Cross would rather Tsvangirai take charge.
So he wrote: “But you cannot drive a bus with two drivers trying to do so at the same time. The GPA says the MDC is in charge of the bus and MT is the driver. We just need to make sure, absolutely sure that there are no dual controls in the front of the bus — they remain where they were designed to be — further back in the hands of the Prime Minister.
“What the people at the bus stop are saying is ‘we will not get on the bus until we are satisfied that the driver is our man and not Mugabe’. And that is not negotiable. If Mugabe is anywhere near the wheel, we would rather let the bus crash and burn.”
This analogy was pregnant of, and with meaning.
People understood — and the piece, still on Cross’ blog, has remained a big shaming finger on Cross, the MDC-T and the cruel, manipulative and sadistic politics that is their brand.
There is reason enough to believe that it was the intention of the MDC-T and its backers to see the people suffer.
Cast aside Cross: did Nelson Chamisa only recently not say something to the effect that the MDC-T could walk over dead bodies to State House?
In an article published on New Zimbabwe on September 9, 2012, Chamisa, commemorating his party’s 13th anniversary writes thus: “Forming the inclusive government was a very painful decision, but we had to do so to save the people and stop the bleeding.

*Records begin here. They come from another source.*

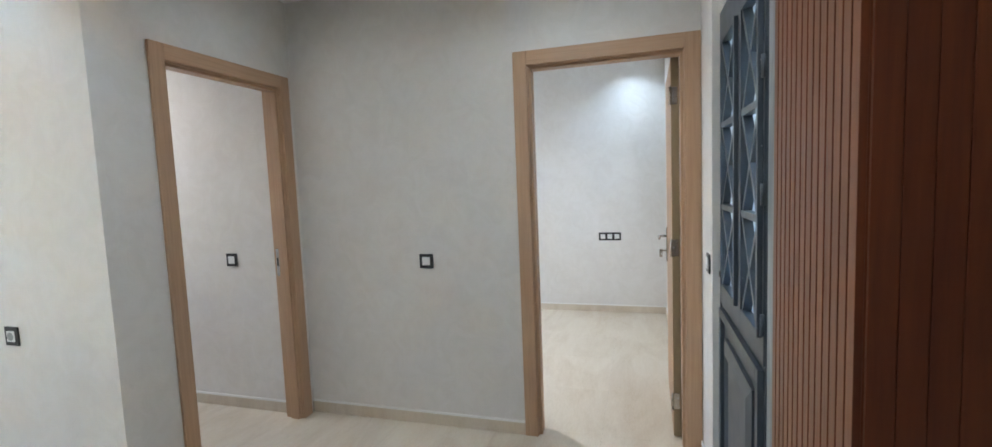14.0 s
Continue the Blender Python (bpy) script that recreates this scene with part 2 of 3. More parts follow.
def wall_cells(axis, a0, a1, u0, u1, z0, z1, holes=()):
    """A wall of thickness a0..a1 across the axis ('x' or 'y'), from u0 to u1, with (u0, u1, z0, z1) openings through it."""
    us = sorted({u0, u1, *[k for h in holes for k in h[:2]]})
    zs = sorted({z0, z1, *[k for h in holes for k in h[2:]]})
    bm = bmesh.new()
    for p, q in zip(us, us[1:]):
        run = None
        for r, s in zip(zs, zs[1:]):
            hole = any(h[0] <= p and q <= h[1] and h[2] <= r and s <= h[3] for h in holes)
            if not hole:
                run = (run[0], s) if run else (r, s)
            if run and (hole or s == zs[-1]):
                if axis == "x":
                    add_box(bm, a0, a1, p, q, *run)
                else:
                    add_box(bm, p, q, a0, a1, *run)
                run = None
    return bm


def rounded(cx, cy, hx, hy, rx, ry=None, flat=0.0, n=10):
    """A rectangle with elliptical corners; flat draws each arc towards its chord, which leaves a slight kink at its ends."""
    ry = ry or rx
    pts = []
    for sx, sy, a in ((1, 1, 0), (-1, 1, 90), (-1, -1, 180), (1, -1, 270)):
        p, q = [(math.cos(radians(k)), math.sin(radians(k))) for k in (a, a + 90)]
        for k in range(n + 1):
            t = radians(a + 90 * k / n)
            f = math.sin(k / n * math.pi / 2) ** 2
            ux = (1 - flat) * math.cos(t) + flat * (p[0] * (1 - f) + q[0] * f)
            uy = (1 - flat) * math.sin(t) + flat * (p[1] * (1 - f) + q[1] * f)
            pts.append((cx + sx * (hx - rx) + rx * ux, cy + sy * (hy - ry) + ry * uy))
    return pts


def slab(outline, z0, z1, bm=None):
    bm = bm or bmesh.new()
    lo = [bm.verts.new((x, y, z0)) for x, y in outline]
    hi = [bm.verts.new((x, y, z1)) for x, y in outline]
    bm.faces.new(lo), bm.faces.new(hi)
    for k in range(len(lo)):
        j = (k + 1) % len(lo)
        bm.faces.new((lo[k], lo[j], hi[j], hi[k]))
    return bm


def ring_slab(outer, inner, z0, z1, bm=None):
    """A flat ring between two outlines of as many points."""
    bm = bm or bmesh.new()
    rows = [[bm.verts.new((x, y, z)) for x, y in o] for o, z in ((outer, z0), (inner, z0), (inner, z1), (outer, z1))]
    for a, c in zip(rows, rows[1:] + rows[:1]):
        for k in range(len(a)):
            j = (k + 1) % len(a)
            bm.faces.new((a[k], a[j], c[j], c[k]))
    return bm


# ---------------------------------------------------------------- the structure
XW, XE, YN, YC, XH, YS = -1.948, 1.0, 7.25, 1.895, 2.178, -0.508
ZC, ZT, ZWEST = 2.585, 2.78, 2.505
NICHES = [(1.005, 1.855, 1.715, 2.195), (0.550, 1.387, 1.107, 1.585), (1.05, 1.90, 0.495, 0.98)]
WIN = (-1.173, 0.208, 0.965, 2.128)
WIN2 = (2.85, 4.23, 1.06, 2.13)
D1, D2 = (1.29, 2.102, 0.0, 2.095), (-0.43, 0.431, 0.0, 2.095)
MD = (0.957, 1.816, 0.0, 2.09)
YP = -0.468      # the face of the pier beside the metal door
STILE, RAIL = 0.094, 0.076

inner = [(a + STILE - 0.006, b - STILE + 0.006, c + RAIL - 0.006, d - RAIL + 0.018) for a, b, c, d in NICHES]
structure("wall_west", wall_cells("x", XW - 0.30, XW, 0.53, YN, 0, ZT, inner), M_WALL, "grey-beige polished stucco wall with three lit niches")
structure("wall_north", wall_cells("y", YN, YN + 0.25, XW - 0.30, XE + 0.15, 0, ZT, [WIN]), M_WALL, "cream stucco end wall with a sliding window")
structure("wall_east", wall_cells("x", XE, XE + 0.15, YC, YN, 0, ZT), M_WALL, "grey-beige polished stucco wall of the long room")
structure("wall_hall_north", wall_cells("y", YC, YC + 0.12, XE + 0.15, XH + 0.12, 0, ZT, [D1]), M_WALL, "stucco wall with an oak-framed doorway")
structure("wall_hall_east", wall_cells("x", XH, XH + 0.12, YS - 0.15, YC, 0, ZT, [D2]), M_WALL, "stucco wall with an oak-framed doorway and a switch")
structure("wall_south", wall_cells("y", YS - 0.15, YS, 0.452, XH, 0, ZT, [MD]), M_WALL, "stucco wall round the metal entrance door")
structure("wall_south_pier", boxes((MD[1] + 0.003, XH, YS, YP, 0, ZT)), M_WALL, "stucco pier between the metal door and the oak doorway")
structure("wall_passage_east", wall_cells("x", 0.452, 0.62, -3.2, YS - 0.15, 0, ZT), M_WALL, "wall behind the wooden slats")
structure("wall_passage_south", wall_cells("y", -3.35, -3.2, -4.6, 0.62, 0, ZT), M_WALL, "plain stucco wall that closes the passage")
structure("wall_far_west", wall_cells("x", -4.75, -4.6, -3.2, 0.65, 0, ZT), M_WALL, "plain stucco wall that closes the west hall")
structure("wall_west_hall", wall_cells("y", 0.53, 0.65, -4.6, XW - 0.30, 0, ZT), M_WALL, "stucco wall of the west hall")
# the two rooms seen through the doorways
structure("wall_bedroom_east", wall_cells("x", 2.118, 2.30, YC + 0.12, 5.0, 0, ZT), M_WALL, "stucco wall of the room behind the doorway, with a switch")
# opening out of view, added so that daylight reaches the bedroom
structure("wall_bedroom_north", wall_cells("y", 5.0, 5.2, XE + 0.15, 2.30, 0, ZT, [(1.25, 2.05, 0.9, 2.1)]), M_WALL, "stucco end wall with an unseen opening added for daylight")
structure("wall_room_south", wall_cells("y", -0.58, -0.43, XH + 0.12, 5.02, 0, ZT + 0.2, [WIN2]), M_WALL, "light stucco wall with a sliding window")
structure("wall_room_east", wall_cells("x", 4.87, 5.02, -0.43, 3.4, 0, ZT + 0.2), M_WALL, "light stucco wall with a triple socket")
structure("wall_room_north", wall_cells("y", 3.25, 3.4, 2.30, 4.87, 0, ZT + 0.2), M_WALL, "plain stucco wall that closes the room")

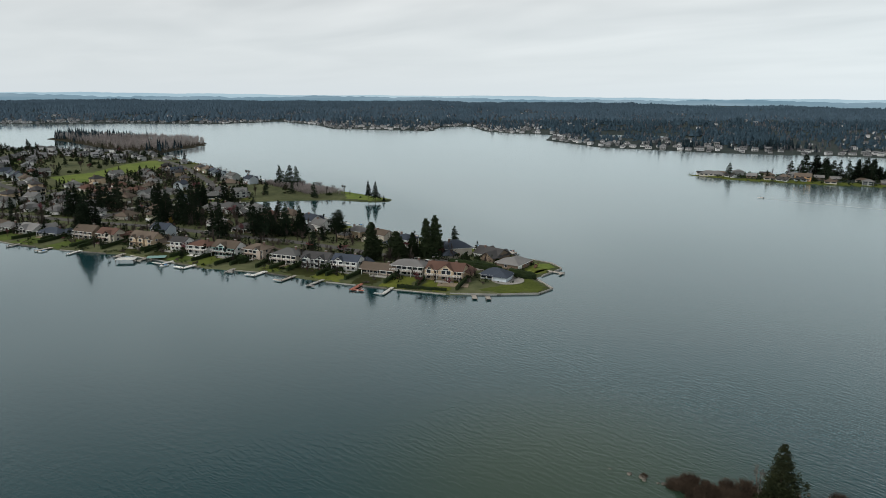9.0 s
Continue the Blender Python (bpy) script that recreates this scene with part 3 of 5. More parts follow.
def spire_woods(name, spots, heights, z_of, material, label, seed=1, crown=0.28, thin=0.017):
    """Far leafless trees: upright sprays of thin shoots, joined."""
    rng = np.random.default_rng(seed)
    spots, h = np.asarray(spots, float), np.asarray(heights, float)
    n, k = len(spots), 20
    z = z_of(spots[:, 0], spots[:, 1])
    a, lean = rng.uniform(0, 6.28, (n, k)), rng.uniform(0.05, 1, (n, k)) * crown
    low = np.stack([np.repeat(spots[:, :1], k, 1), np.repeat(spots[:, 1:2], k, 1), z[:, None] + h[:, None] * rng.uniform(0.0, 0.45, (n, k))], -1)
    out = np.stack([np.cos(a) * lean * h[:, None], np.sin(a) * lean * h[:, None], h[:, None] * rng.uniform(0.3, 0.6, (n, k))], -1)
    side = np.stack([-np.sin(a), np.cos(a), 0 * a], -1) * h[:, None, None] * thin
    verts = np.stack([low - side * 0.3, low + side * 0.3, low + out * 0.7 + side, low + out, low + out * 0.7 - side], 2).reshape(-1, 3)
    me = mesh_of(name, verts.tolist(), np.arange(len(verts)).reshape(-1, 5).tolist(), material)
    return tagged(new(name, me), label, "woods", kind="stuff")


def sown(seed, count, x0, x1, y0, y1):
    rng = np.random.default_rng(seed)
    return np.stack([rng.uniform(x0, x1, count), rng.uniform(y0, y1, count)], -1), rng


def in_view(p):
    """Keeps what lies towards the walk's outlook, not behind it."""
    a = np.degrees(np.arctan2(-(p[:, 0] - 20), p[:, 1] - 20))
    return (a > -36) & (a < 106)


# woods of the far shore: dense inland, broken near the water where houses stand
p, rng = sown(3, 250000, -4300, 2300, -1200, 3400)
d = np.minimum(inside(FAR, p[:, 0], p[:, 1]), -inside(LAGOON, p[:, 0], p[:, 1]))
patch = ripple(p[:, 0], p[:, 1], 210) + 0.7 * ripple(p[:, 0] + 90, p[:, 1], 90)
dist = np.hypot(p[:, 0], p[:, 1])
clump = ripple(p[:, 0] * 1.3 + 40, p[:, 1], 75)
chance = np.where(patch + 0.5 * clump > -0.02, 0.95, 0.12) * np.clip(d / 55, 0.3, 1)
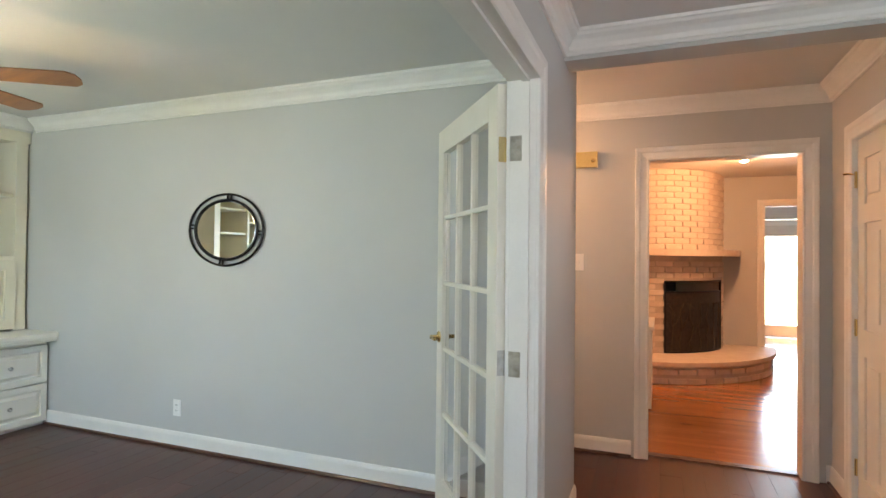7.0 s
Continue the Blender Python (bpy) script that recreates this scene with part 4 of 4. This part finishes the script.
for k in range(6):
    a = 2 * math.pi * k / 6 + 0.25
    c, s = math.cos(a), math.sin(a)
    arm = part("arm", tube(bmesh.new(), [(c * r, s * r, z) for r, z in ((0.02, -0.70), (0.07, -0.66), (0.12, -0.68), (0.17, -0.70), (0.225, -0.67), (0.245, -0.61), (0.22, -0.565), (0.185, -0.575))], 0.006, 6), M_BRONZE, chd, smooth=True)
    part("scroll", tube(bmesh.new(), [(c * r, s * r, z) for r, z in ((0.03, -0.71), (0.08, -0.745), (0.13, -0.76), (0.15, -0.725), (0.12, -0.70), (0.105, -0.72))], 0.005, 6), M_BRONZE, arm, smooth=True)
    part("upper_scroll", tube(bmesh.new(), [(c * r, s * r, z) for r, z in ((0.008, -0.46), (0.03, -0.36), (0.075, -0.315), (0.115, -0.335), (0.12, -0.37), (0.095, -0.375))], 0.005, 6), M_BRONZE, arm, smooth=True)
    cb, sb = math.cos(a + 0.5), math.sin(a + 0.5)
    q = (cb * 0.135, sb * 0.135)
    cup = part("candle_cup", lathe(bmesh.new(), [(0.006, -0.625), (0.03, -0.61), (0.034, -0.60)], (*q, 0), 14), M_BRONZE, arm, smooth=True)
    part("cup_arm", tube(bmesh.new(), [(cb * r, sb * r, z) for r, z in ((0.012, -0.69), (0.07, -0.665), (0.12, -0.65), (0.135, -0.62))], 0.005, 6), M_BRONZE, cup)
    part("candle_sleeve", lathe(bmesh.new(), [(0.011, -0.60), (0.011, -0.515)], (*q, 0), 12), M_PLATE, cup)
    part("bulb", lathe(bmesh.new(), [(0.008, -0.515), (0.02, -0.49), (0.019, -0.465), (0.010, -0.44), (0.002, -0.425)], (*q, 0), 12), M_BULB, cup, "glowing candle bulb", smooth=True)
    for rr, z, aa in ((0.245, -0.70, a), (0.15, -0.80, a), (0.12, -0.405, a), (0.20, -0.62, a + 0.5), (0.07, -0.83, a + 0.5)):
        m = Matrix.Translation((rr * math.cos(aa), rr * math.sin(aa), z))
        part("crystal_drop", lathe(bmesh.new(), [(0.002, 0.03), (0.013, 0.012), (0.016, 0.0), (0.012, -0.012), (0.002, -0.02)], seg=8, m=m), M_CRYSTAL, arm)

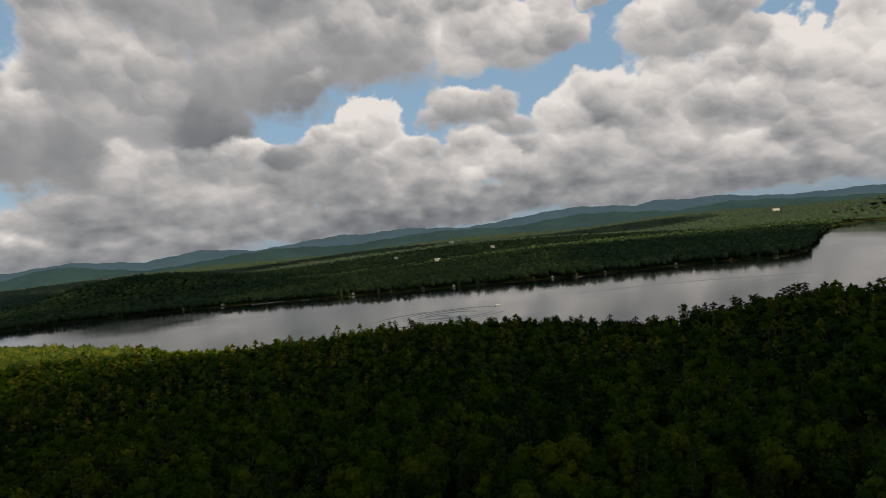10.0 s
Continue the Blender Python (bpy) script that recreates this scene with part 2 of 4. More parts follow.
lit = W.math("ADD", W.math("MULTIPLY", heads[0][1], 0.50), W.math("MULTIPLY_ADD", heads[1][1], 0.30, W.math("MULTIPLY", heads[2][1], 0.09)))
soft_light = W.noise(flat, 0.13, 3.0, 0.45)
fine = W.noise(flat, 1.1, 4.0, 0.6)
thick = W.math("ADD", field[0], W.math("ADD", W.math("MULTIPLY_ADD", W.math("SUBTRACT", puff, 0.58), 0.66, -0.07), W.math("MULTIPLY", W.math("SUBTRACT", fine, 0.5), 0.22)))
lump = W.math("MULTIPLY", lit, W.smooth(field[1], 0.40, 0.72, 0.09, 0.80))
cover = W.smooth(thick, -0.06, W.smooth(field[1], 0.45, 0.8, 0.30, 0.12))
core = W.smooth(thick, 0.15, 0.95)
rim = W.smooth(thick, 0.02, 0.35, 0.10, 0.0)
tone = W.math("ADD", W.math("ADD", W.math("SUBTRACT", field[1], W.math("MULTIPLY", core, 0.07)), rim), W.math("ADD", lump, W.math("MULTIPLY", W.math("SUBTRACT", soft_light, 0.5), 0.55)))
# rows of small far heaps with flat grey bases low over the hills
rows = W.noise(vec(W, W.math("MULTIPLY", sky_az, 0.50), W.math("MULTIPLY", sky_el, 0.80)), 1.0, 2.0, 0.45)
tone = W.math("ADD", tone, W.math("MULTIPLY", W.math("MULTIPLY", W.math("SUBTRACT", rows, 0.51), 0.66), W.smooth(sky_el, 2.0, 8.5, 1.0, 0.0)))
cloud_colour = W.ramp(tone, [(0.0, (0.085, 0.09, 0.097)), (0.25, (0.20, 0.207, 0.217)), (0.5, (0.365, 0.36, 0.36)), (0.78, (0.61, 0.575, 0.55)), (1.0, (0.82, 0.765, 0.72))])
haze = W.smooth(sky_el, -1.0, 4.0, 0.34, 0.0)
air_colour = W.add("ShaderNodeVectorMath", operation="SCALE")
W.put(air_colour.inputs[0], air.outputs[0])
W.put(air_colour.inputs["Scale"], 0.105)
clear = W.mix(0.65, air_colour.outputs[0], (0.27, 0.425, 0.57, 1))
seen = W.mix(cover, clear, cloud_colour)
seen = W.mix(haze, seen, (0.305, 0.315, 0.335, 1))
back = W.add("ShaderNodeBackground")
W.put(back.inputs["Color"], seen)
W.put(back.inputs["Strength"], 1.0)
W.put(W.add("ShaderNodeOutputWorld").inputs["Surface"], back.outputs[0])

# ---- materials ----
def material(name):
    m = bpy.data.materials.new(name)
    m.use_nodes = True
    m.node_tree.nodes.clear()
    n = Nodes(m.node_tree)
    out = n.add("ShaderNodeOutputMaterial")
    return m, n, out


def principled(n, out, colour, rough=0.8, metal=0.0, bump=None, strength=0.3, distance=0.05, spec=0.4):
    p = n.add("ShaderNodeBsdfPrincipled")
    n.put(p.inputs["Base Color"], colour)
    n.put(p.inputs["Roughness"], rough)
    n.put(p.inputs["Metallic"], metal)
    n.put(p.inputs["Specular IOR Level"], spec)
    if bump is not None:
        b = n.add("ShaderNodeBump")
        n.put(b.inputs["Height"], bump)
        b.inputs["Strength"].default_value, b.inputs["Distance"].default_value = strength, distance
        n.put(p.inputs["Normal"], b.outputs[0])
    n.put(out.inputs["Surface"], p.outputs[0])
    return p


def worn(name, a, b, scale=1.0, rough=0.8, metal=0.0, grain=12.0, strength=0.3, spec=0.4):
    """A surface between two colours, with stains at one scale and grain at another."""
    m, n, out = material(name)
    co = n.add("ShaderNodeTexCoord").outputs["Object"]
    big, small = n.noise(co, scale, 4.0), n.noise(co, scale * grain, 3.0)
    f = n.math("ADD", n.math("MULTIPLY", big, 0.65), n.math("MULTIPLY", small, 0.35))
    principled(n, out, n.mix(n.smooth(f, 0.3, 0.7), (*a, 1), (*b, 1)), rough, metal, small, strength, 0.03, spec)
    return m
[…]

People were dying of cholera, bread was being bought from South Africa, prices were changing every second and we had no food in the shops.
“We had a choice between saving the people on one hand and pursuit of political power even if it means walking on dead bodies to State House on the other. We chose the people.”
Buses crashing and burning and dead bodies littering the countryside quite mean the same thing, don’t they? Getting into the electoral year can thus be scary business, if such tricks were to be employed again.
Or has the script changed? Are people wiser as to see through hunger; hunger man-made?
If people are wiser, will they give a chance to their tormentor who masqueraded as Saviour — a man called Morgan Tsvangirai?
Tsvangirai has been increasingly foreboding about 2013, apparently with the difficulty of the absence of buses to crash or dead bodies to walk on.
He has said some politicians will be sent back to the villages to herd cattle. Has said if he does not win in 2013 it will be “difficult”.
He fears the number 13.
We hear some ambitious politicians in his camp would make him lose the forthcoming elections such that his third-time failure will condemn him during the party’s congress in 2016.
The plot, we hear, has been dubbed “Project 2016”.
One can bet the same bottom dollar that it is not the last we are hearing of the project.
Meanwhile, what, how, will Zanu-PF do in the year of the Snake? Hope for luck, a good omen?
A repeat of 2008 will not be a good present for the party. So how is it going to tackle the issues of factionalism and corruption, as raised the party conference in December and how will it solidify the cogency of its empowering agenda?
All said and done, Zimbabwe deserves a new, transformative path for the better of its people — and it does not have to come via walking on dead bodies or crashing buses.